In 2018, the World Gold Council, in cooperation with YouGov, surveyed 22 central banks to better understand how they manage their gold reserves. Of the central banks surveyed, 18 held gold as part of their reserves.
Central banks invest in gold for many reasons. There are well known reasons such as gold’s role as a safe haven asset and an effective portfolio diversifier.

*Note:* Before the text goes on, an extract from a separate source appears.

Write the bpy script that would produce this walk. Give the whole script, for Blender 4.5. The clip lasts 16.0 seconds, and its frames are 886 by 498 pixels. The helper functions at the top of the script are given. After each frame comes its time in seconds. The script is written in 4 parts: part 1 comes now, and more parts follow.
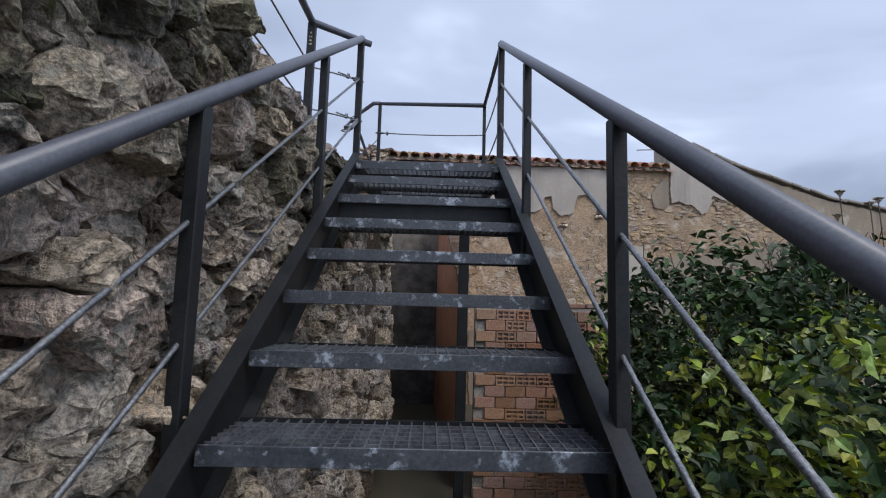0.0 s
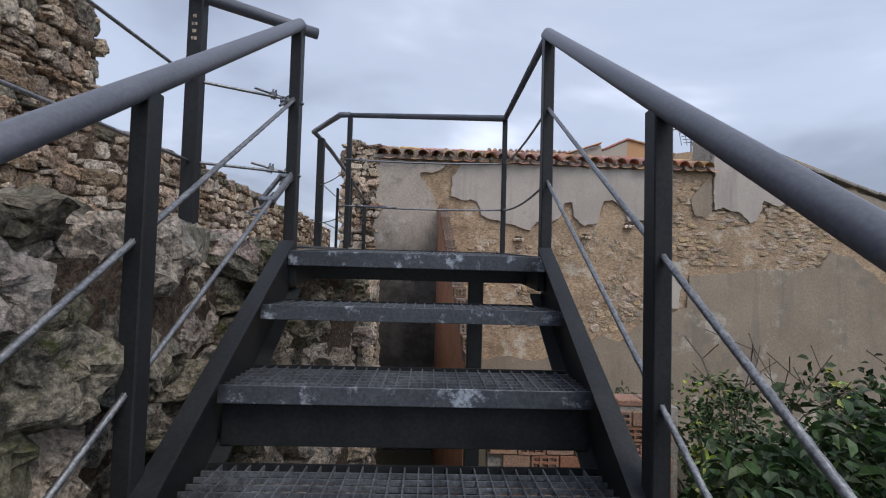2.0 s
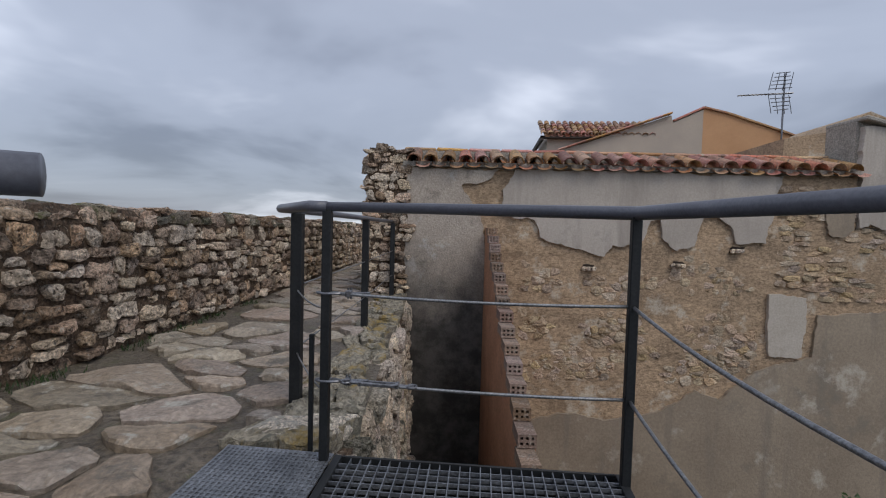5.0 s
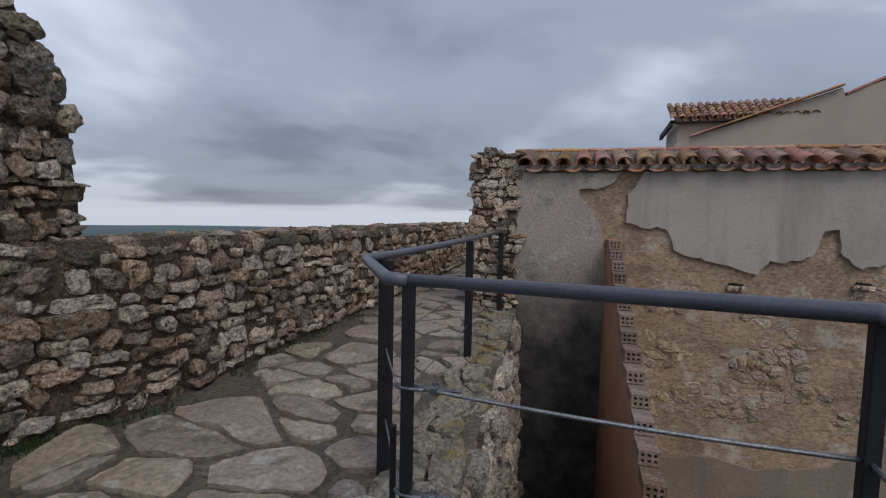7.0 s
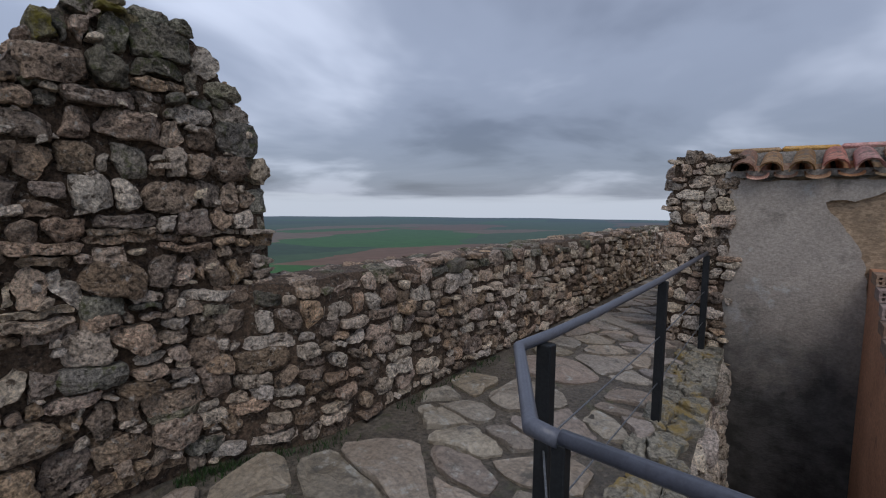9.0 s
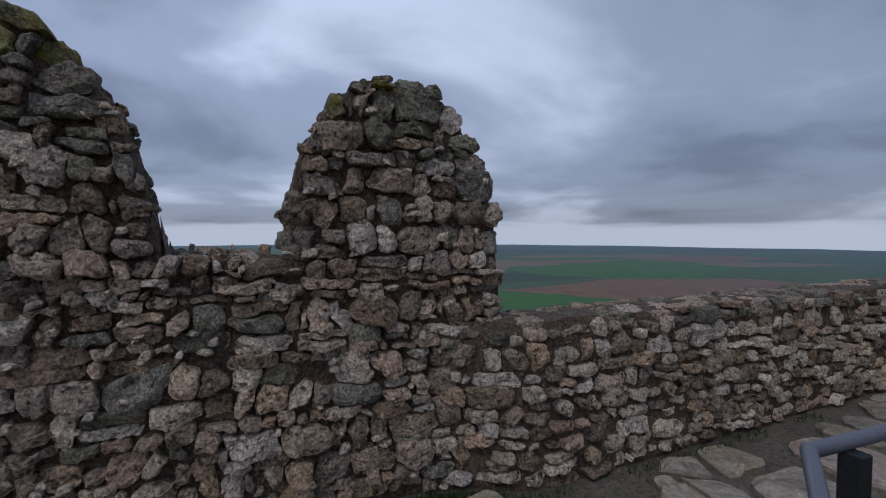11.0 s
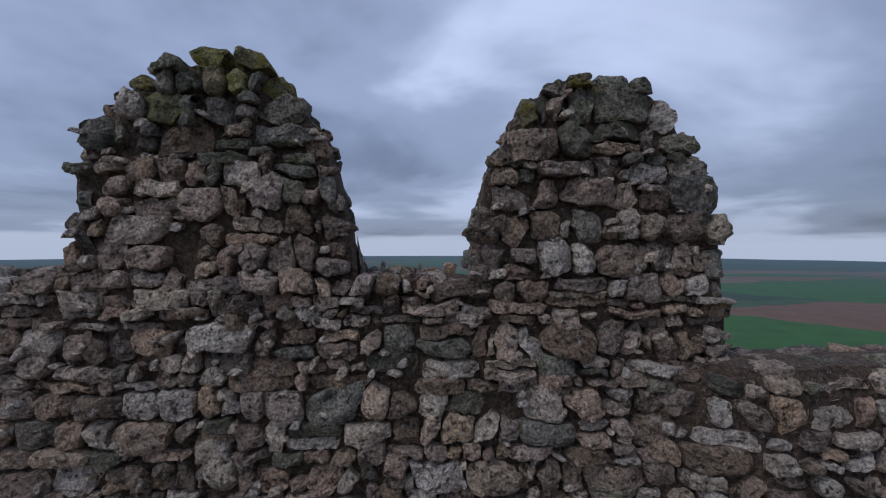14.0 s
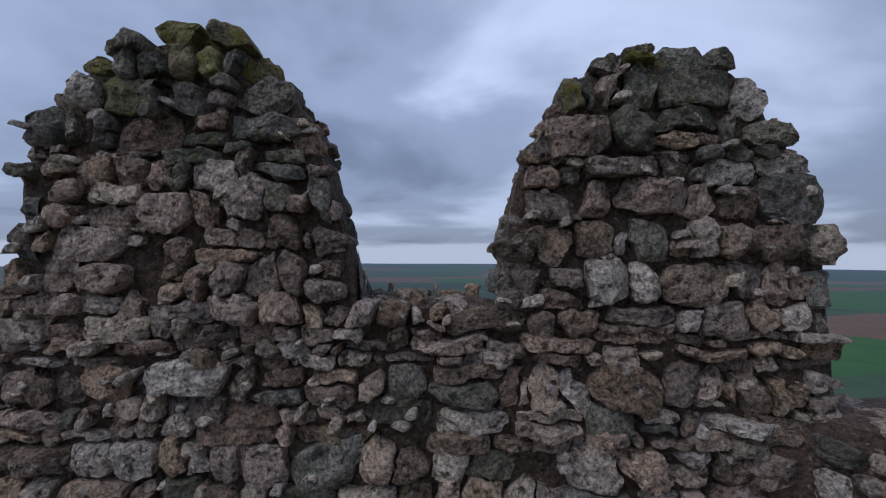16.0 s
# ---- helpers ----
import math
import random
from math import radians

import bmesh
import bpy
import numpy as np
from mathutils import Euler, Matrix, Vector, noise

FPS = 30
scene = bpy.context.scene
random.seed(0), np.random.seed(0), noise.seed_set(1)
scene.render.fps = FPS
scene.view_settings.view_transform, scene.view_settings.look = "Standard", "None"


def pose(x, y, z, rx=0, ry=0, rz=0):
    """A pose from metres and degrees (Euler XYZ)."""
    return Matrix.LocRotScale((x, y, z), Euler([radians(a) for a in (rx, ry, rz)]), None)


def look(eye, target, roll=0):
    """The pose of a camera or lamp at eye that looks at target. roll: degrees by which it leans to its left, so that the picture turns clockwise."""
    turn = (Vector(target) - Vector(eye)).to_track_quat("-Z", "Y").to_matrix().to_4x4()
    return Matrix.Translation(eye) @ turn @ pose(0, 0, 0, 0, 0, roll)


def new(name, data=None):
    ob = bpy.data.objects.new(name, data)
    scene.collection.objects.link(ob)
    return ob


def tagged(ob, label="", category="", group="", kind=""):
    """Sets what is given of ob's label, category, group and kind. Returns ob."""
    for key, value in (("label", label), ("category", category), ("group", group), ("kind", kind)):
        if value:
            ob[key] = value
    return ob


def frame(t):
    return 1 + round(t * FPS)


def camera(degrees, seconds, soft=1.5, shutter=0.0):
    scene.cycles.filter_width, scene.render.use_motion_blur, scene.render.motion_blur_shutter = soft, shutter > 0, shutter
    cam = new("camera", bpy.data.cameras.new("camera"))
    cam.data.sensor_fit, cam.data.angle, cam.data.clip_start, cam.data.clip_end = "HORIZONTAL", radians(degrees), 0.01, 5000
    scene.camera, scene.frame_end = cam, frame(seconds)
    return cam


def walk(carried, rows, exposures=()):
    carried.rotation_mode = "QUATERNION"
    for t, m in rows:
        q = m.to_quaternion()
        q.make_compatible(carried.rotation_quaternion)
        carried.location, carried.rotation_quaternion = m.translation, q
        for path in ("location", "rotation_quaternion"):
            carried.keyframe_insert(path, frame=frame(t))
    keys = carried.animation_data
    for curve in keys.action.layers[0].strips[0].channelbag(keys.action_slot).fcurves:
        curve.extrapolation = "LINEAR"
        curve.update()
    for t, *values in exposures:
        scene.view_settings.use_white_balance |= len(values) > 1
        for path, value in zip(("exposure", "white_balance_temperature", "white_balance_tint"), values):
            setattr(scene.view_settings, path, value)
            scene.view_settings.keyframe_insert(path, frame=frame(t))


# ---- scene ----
cam = camera(87.4, 16.0, soft=1.1)
METRES, EYE, TILT, LEAN, TURN = 5.5, 2.0, 0.0, 0.0, 0.0
ROWS = [
    (0.0, 0.0, 0.0, 0.0, -0.17, 6.07, -1.57),
    (0.5, 0.0023, 0.0689, 0.0364, -0.82, 4.73, -1.56),
    (1.0, 0.0033, 0.1383, 0.0857, -0.48, 3.78, -1.68),
    (1.5, -0.0074, 0.2006, 0.1334, -0.85, 3.21, -1.63),
    (2.0, -0.0058, 0.2561, 0.1691, -0.3, 2.37, -1.58),
    (2.5, -0.0188, 0.3101, 0.2022, -0.07, 1.34, -1.49),
    (3.0, -0.0125, 0.3629, 0.2411, 0.8, 0.82, -1.54),
    (3.5, -0.0203, 0.4188, 0.2726, 0.97, -0.35, -1.55),
    (6.0, -0.0233, 0.5774, 0.3726, 11.02, -3.13, -1.42),
    (6.5, -0.0246, 0.5923, 0.3791, 14.83, -3.56, -1.31),
    (7.0, -0.0324, 0.6128, 0.3921, 18.62, -4.13, -1.23),
    (7.5, -0.0325, 0.6249, 0.4089, 23.61, -4.47, -1.01),
    (8.0, -0.0363, 0.6489, 0.4166, 29.43, -5.36, -0.83),
    (8.5, -0.0388, 0.674, 0.4362, 34.94, -5.86, -0.7),
    (9.0, -0.0504, 0.6802, 0.4446, 40.97, -5.62, -0.5),
    (9.5, -0.0635, 0.6836, 0.449, 47.71, -4.84, -0.39),
    (12.0, -0.0623, 0.6869, 0.4607, 79.5, -1.22, -0.2),
    (12.5, -0.0658, 0.6864, 0.4615, 83.08, -1.06, -0.24),
    (13.0, -0.0801, 0.6829, 0.462, 85.29, -0.97, -0.28),
    (13.5, -0.099, 0.6761, 0.4643, 86.95, -1.17, -0.25),
    (14.0, -0.1136, 0.6725, 0.4638, 88.67, -0.85, -0.13),
    (14.5, -0.134, 0.6796, 0.4659, 90.56, -0.47, -0.03),
    (15.0, -0.1529, 0.6863, 0.4682, 91.81, -0.14, -0.05),
    (15.5, -0.1729, 0.6851, 0.4686, 91.97, 0.15, -0.16),
    (16.0, -0.1969, 0.6772, 0.4707, 91.65, 0.11, -0.26),
]
walk(cam, [(t, pose(0, 0, EYE, TILT, LEAN, TURN) @ pose(METRES * x, METRES * y, METRES * z, 90 + pitch, roll, yaw)) for t, x, y, z, yaw, pitch, roll in ROWS],
     exposures=[(0.0, 0.8, 6500, 10), (2.5, 0.75, 6900, 10), (3.5, 0.65, 7000, 10), (6.0, 0.2, 6800, 10), (7.0, 0.07, 6700, 10), (9.0, -0.03, 6450, 11), (12.0, -0.29, 5950, 13), (16.0, -0.2, 5850, 13)])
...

But the survey results also reveal that there are other important reasons relevant to central banks, such as gold’s ability to improve risk-adjusted returns and its use as valuable collateral – both of which were viewed as relevant by 71% of central banks.
Central banks survey - Central banks relevance
Sources: World Gold Council; Disclaimer
Expectation of gold investment change
18% of central banks plan to increase their holdings of allocated bullion over the next 12 months, none plan to decrease their exposure to gold over that period.
Management of gold
Although most central banks manage gold the same as other reserves, it is often excluded from their portfolio optimisation.
Share of gold
Most central banks do not have a target allocation for gold reserves.
Percent of gold stored domestically
The amount of gold held domestically varies across central banks, but 17% of respondents hold 80-95% of their gold domestically.
12 month change in domestic storage
The amount of gold held domestically varies across central banks, but 17% increased domestic storage over the past 12 months.
Source of gold purchases
Although central banks source the majority of their gold on the global market, domestic sources still provide an important input.